Goal: Quote each line of the material verbatim, without the pictures.
════
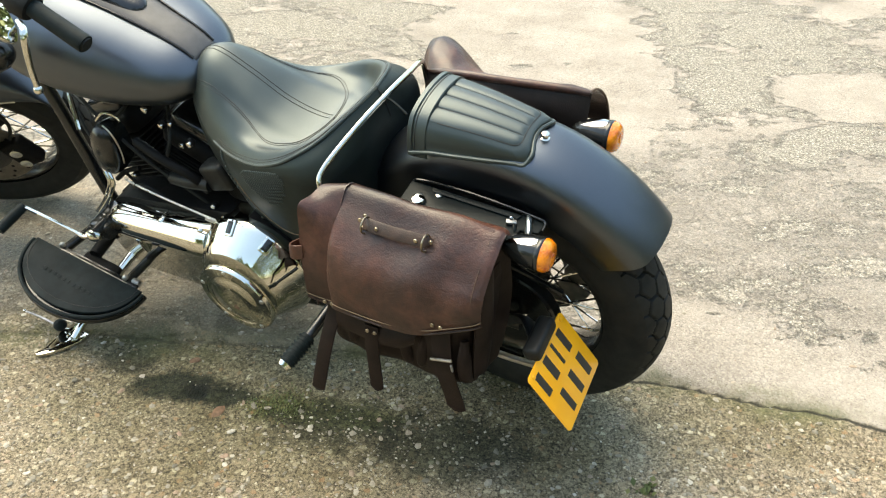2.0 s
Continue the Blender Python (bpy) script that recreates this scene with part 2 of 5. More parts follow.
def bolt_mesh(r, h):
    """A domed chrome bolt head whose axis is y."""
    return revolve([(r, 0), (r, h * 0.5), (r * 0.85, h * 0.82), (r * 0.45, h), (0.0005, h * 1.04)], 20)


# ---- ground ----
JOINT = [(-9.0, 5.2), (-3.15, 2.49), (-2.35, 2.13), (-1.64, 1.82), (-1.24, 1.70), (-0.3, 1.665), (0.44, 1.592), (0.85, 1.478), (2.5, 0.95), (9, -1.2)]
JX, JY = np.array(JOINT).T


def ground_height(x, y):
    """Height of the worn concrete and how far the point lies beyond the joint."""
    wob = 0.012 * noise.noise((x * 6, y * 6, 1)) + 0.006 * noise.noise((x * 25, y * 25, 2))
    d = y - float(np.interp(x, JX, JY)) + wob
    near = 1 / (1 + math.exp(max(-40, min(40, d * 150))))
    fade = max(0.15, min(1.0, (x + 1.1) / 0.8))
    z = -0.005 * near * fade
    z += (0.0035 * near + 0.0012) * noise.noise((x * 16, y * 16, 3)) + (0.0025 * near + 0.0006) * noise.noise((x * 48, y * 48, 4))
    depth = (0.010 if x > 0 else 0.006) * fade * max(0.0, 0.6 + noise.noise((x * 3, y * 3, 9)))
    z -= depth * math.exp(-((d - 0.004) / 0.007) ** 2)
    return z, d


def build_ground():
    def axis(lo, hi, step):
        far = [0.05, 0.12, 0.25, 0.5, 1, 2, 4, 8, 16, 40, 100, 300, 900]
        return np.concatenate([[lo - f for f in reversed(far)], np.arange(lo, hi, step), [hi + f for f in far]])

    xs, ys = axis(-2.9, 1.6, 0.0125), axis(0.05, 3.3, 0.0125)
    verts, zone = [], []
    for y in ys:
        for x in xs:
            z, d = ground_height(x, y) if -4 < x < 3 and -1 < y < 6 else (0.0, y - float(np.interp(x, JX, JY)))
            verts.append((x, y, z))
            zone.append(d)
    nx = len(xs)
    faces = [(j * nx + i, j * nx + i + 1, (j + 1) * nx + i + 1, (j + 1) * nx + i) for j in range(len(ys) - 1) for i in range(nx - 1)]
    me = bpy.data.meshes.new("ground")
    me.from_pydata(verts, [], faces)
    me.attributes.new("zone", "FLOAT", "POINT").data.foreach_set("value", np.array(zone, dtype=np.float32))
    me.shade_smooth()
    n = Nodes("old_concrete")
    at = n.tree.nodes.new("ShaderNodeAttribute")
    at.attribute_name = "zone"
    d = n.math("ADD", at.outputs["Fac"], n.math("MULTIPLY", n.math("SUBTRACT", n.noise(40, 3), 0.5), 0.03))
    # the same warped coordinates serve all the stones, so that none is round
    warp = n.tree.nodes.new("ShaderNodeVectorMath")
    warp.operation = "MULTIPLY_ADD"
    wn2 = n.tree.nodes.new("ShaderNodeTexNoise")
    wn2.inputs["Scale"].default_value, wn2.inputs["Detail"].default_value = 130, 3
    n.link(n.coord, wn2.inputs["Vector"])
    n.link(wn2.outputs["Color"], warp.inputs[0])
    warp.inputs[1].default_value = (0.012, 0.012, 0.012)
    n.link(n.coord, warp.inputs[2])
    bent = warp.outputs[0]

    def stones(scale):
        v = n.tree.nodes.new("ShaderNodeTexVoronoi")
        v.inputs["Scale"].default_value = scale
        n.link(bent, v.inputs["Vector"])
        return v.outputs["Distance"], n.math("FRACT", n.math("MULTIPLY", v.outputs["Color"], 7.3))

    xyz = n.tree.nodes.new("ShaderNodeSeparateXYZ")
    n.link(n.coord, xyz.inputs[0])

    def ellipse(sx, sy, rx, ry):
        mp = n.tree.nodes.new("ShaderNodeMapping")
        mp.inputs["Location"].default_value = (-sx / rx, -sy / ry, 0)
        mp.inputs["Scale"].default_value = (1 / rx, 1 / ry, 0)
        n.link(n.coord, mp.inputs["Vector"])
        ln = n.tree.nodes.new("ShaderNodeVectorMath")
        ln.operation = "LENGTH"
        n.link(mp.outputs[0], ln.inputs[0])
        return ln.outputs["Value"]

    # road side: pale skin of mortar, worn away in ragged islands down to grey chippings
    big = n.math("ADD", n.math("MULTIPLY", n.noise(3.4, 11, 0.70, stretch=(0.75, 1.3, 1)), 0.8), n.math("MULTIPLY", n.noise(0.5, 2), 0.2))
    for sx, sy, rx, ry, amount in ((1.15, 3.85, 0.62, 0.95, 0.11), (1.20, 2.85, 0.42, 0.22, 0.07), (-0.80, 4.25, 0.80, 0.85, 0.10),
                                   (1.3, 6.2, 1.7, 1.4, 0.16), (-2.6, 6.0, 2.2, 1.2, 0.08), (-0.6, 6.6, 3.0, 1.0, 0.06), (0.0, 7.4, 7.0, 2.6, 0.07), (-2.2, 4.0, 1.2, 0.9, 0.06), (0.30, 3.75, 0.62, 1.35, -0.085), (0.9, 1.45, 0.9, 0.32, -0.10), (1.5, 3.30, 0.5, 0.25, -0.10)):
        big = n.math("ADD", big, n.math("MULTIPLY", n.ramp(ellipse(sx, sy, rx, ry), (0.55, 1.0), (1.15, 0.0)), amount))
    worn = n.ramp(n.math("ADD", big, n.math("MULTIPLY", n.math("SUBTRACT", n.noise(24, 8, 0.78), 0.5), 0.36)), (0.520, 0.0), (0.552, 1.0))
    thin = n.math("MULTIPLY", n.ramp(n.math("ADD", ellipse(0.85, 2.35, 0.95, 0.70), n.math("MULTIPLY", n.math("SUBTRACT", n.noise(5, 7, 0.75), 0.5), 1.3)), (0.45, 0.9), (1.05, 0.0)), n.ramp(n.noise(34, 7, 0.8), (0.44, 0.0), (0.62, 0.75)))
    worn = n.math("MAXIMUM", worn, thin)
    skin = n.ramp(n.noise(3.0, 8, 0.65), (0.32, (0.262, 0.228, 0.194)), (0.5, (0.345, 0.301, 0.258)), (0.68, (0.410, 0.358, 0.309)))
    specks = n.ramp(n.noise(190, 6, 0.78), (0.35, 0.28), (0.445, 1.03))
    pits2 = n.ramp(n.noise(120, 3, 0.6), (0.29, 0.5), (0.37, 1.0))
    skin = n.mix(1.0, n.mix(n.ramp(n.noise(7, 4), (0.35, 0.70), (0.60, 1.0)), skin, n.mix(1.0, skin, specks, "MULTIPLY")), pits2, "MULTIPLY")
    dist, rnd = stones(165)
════
The reply:
2.0 s
Continue the Blender Python (bpy) script that recreates this scene with part 2 of 5. More parts follow.
def bolt_mesh(r, h):
    """A domed chrome bolt head whose axis is y."""
    return revolve([(r, 0), (r, h * 0.5), (r * 0.85, h * 0.82), (r * 0.45, h), (0.0005, h * 1.04)], 20)


# ---- ground ----
JOINT = [(-9.0, 5.2), (-3.15, 2.49), (-2.35, 2.13), (-1.64, 1.82), (-1.24, 1.70), (-0.3, 1.665), (0.44, 1.592), (0.85, 1.478), (2.5, 0.95), (9, -1.2)]
JX, JY = np.array(JOINT).T


def ground_height(x, y):
    """Height of the worn concrete and how far the point lies beyond the joint."""
    wob = 0.012 * noise.noise((x * 6, y * 6, 1)) + 0.006 * noise.noise((x * 25, y * 25, 2))
    d = y - float(np.interp(x, JX, JY)) + wob
    near = 1 / (1 + math.exp(max(-40, min(40, d * 150))))
    fade = max(0.15, min(1.0, (x + 1.1) / 0.8))
    z = -0.005 * near * fade
    z += (0.0035 * near + 0.0012) * noise.noise((x * 16, y * 16, 3)) + (0.0025 * near + 0.0006) * noise.noise((x * 48, y * 48, 4))
    depth = (0.010 if x > 0 else 0.006) * fade * max(0.0, 0.6 + noise.noise((x * 3, y * 3, 9)))
    z -= depth * math.exp(-((d - 0.004) / 0.007) ** 2)
    return z, d


def build_ground():
    def axis(lo, hi, step):
        far = [0.05, 0.12, 0.25, 0.5, 1, 2, 4, 8, 16, 40, 100, 300, 900]
        return np.concatenate([[lo - f for f in reversed(far)], np.arange(lo, hi, step), [hi + f for f in far]])

    xs, ys = axis(-2.9, 1.6, 0.0125), axis(0.05, 3.3, 0.0125)
    verts, zone = [], []
    for y in ys:
        for x in xs:
            z, d = ground_height(x, y) if -4 < x < 3 and -1 < y < 6 else (0.0, y - float(np.interp(x, JX, JY)))
            verts.append((x, y, z))
            zone.append(d)
    nx = len(xs)
    faces = [(j * nx + i, j * nx + i + 1, (j + 1) * nx + i + 1, (j + 1) * nx + i) for j in range(len(ys) - 1) for i in range(nx - 1)]
    me = bpy.data.meshes.new("ground")
    me.from_pydata(verts, [], faces)
    me.attributes.new("zone", "FLOAT", "POINT").data.foreach_set("value", np.array(zone, dtype=np.float32))
    me.shade_smooth()
    n = Nodes("old_concrete")
    at = n.tree.nodes.new("ShaderNodeAttribute")
    at.attribute_name = "zone"
    d = n.math("ADD", at.outputs["Fac"], n.math("MULTIPLY", n.math("SUBTRACT", n.noise(40, 3), 0.5), 0.03))
    # the same warped coordinates serve all the stones, so that none is round
    warp = n.tree.nodes.new("ShaderNodeVectorMath")
    warp.operation = "MULTIPLY_ADD"
    wn2 = n.tree.nodes.new("ShaderNodeTexNoise")
    wn2.inputs["Scale"].default_value, wn2.inputs["Detail"].default_value = 130, 3
    n.link(n.coord, wn2.inputs["Vector"])
    n.link(wn2.outputs["Color"], warp.inputs[0])
    warp.inputs[1].default_value = (0.012, 0.012, 0.012)
    n.link(n.coord, warp.inputs[2])
    bent = warp.outputs[0]

    def stones(scale):
        v = n.tree.nodes.new("ShaderNodeTexVoronoi")
        v.inputs["Scale"].default_value = scale
        n.link(bent, v.inputs["Vector"])
        return v.outputs["Distance"], n.math("FRACT", n.math("MULTIPLY", v.outputs["Color"], 7.3))

    xyz = n.tree.nodes.new("ShaderNodeSeparateXYZ")
    n.link(n.coord, xyz.inputs[0])

    def ellipse(sx, sy, rx, ry):
        mp = n.tree.nodes.new("ShaderNodeMapping")
        mp.inputs["Location"].default_value = (-sx / rx, -sy / ry, 0)
        mp.inputs["Scale"].default_value = (1 / rx, 1 / ry, 0)
        n.link(n.coord, mp.inputs["Vector"])
        ln = n.tree.nodes.new("ShaderNodeVectorMath")
        ln.operation = "LENGTH"
        n.link(mp.outputs[0], ln.inputs[0])
        return ln.outputs["Value"]

    # road side: pale skin of mortar, worn away in ragged islands down to grey chippings
    big = n.math("ADD", n.math("MULTIPLY", n.noise(3.4, 11, 0.70, stretch=(0.75, 1.3, 1)), 0.8), n.math("MULTIPLY", n.noise(0.5, 2), 0.2))
    for sx, sy, rx, ry, amount in ((1.15, 3.85, 0.62, 0.95, 0.11), (1.20, 2.85, 0.42, 0.22, 0.07), (-0.80, 4.25, 0.80, 0.85, 0.10),
                                   (1.3, 6.2, 1.7, 1.4, 0.16), (-2.6, 6.0, 2.2, 1.2, 0.08), (-0.6, 6.6, 3.0, 1.0, 0.06), (0.0, 7.4, 7.0, 2.6, 0.07), (-2.2, 4.0, 1.2, 0.9, 0.06), (0.30, 3.75, 0.62, 1.35, -0.085), (0.9, 1.45, 0.9, 0.32, -0.10), (1.5, 3.30, 0.5, 0.25, -0.10)):
        big = n.math("ADD", big, n.math("MULTIPLY", n.ramp(ellipse(sx, sy, rx, ry), (0.55, 1.0), (1.15, 0.0)), amount))
    worn = n.ramp(n.math("ADD", big, n.math("MULTIPLY", n.math("SUBTRACT", n.noise(24, 8, 0.78), 0.5), 0.36)), (0.520, 0.0), (0.552, 1.0))
    thin = n.math("MULTIPLY", n.ramp(n.math("ADD", ellipse(0.85, 2.35, 0.95, 0.70), n.math("MULTIPLY", n.math("SUBTRACT", n.noise(5, 7, 0.75), 0.5), 1.3)), (0.45, 0.9), (1.05, 0.0)), n.ramp(n.noise(34, 7, 0.8), (0.44, 0.0), (0.62, 0.75)))
    worn = n.math("MAXIMUM", worn, thin)
    skin = n.ramp(n.noise(3.0, 8, 0.65), (0.32, (0.262, 0.228, 0.194)), (0.5, (0.345, 0.301, 0.258)), (0.68, (0.410, 0.358, 0.309)))
    specks = n.ramp(n.noise(190, 6, 0.78), (0.35, 0.28), (0.445, 1.03))
    pits2 = n.ramp(n.noise(120, 3, 0.6), (0.29, 0.5), (0.37, 1.0))
    skin = n.mix(1.0, n.mix(n.ramp(n.noise(7, 4), (0.35, 0.70), (0.60, 1.0)), skin, n.mix(1.0, skin, specks, "MULTIPLY")), pits2, "MULTIPLY")
    dist, rnd = stones(165)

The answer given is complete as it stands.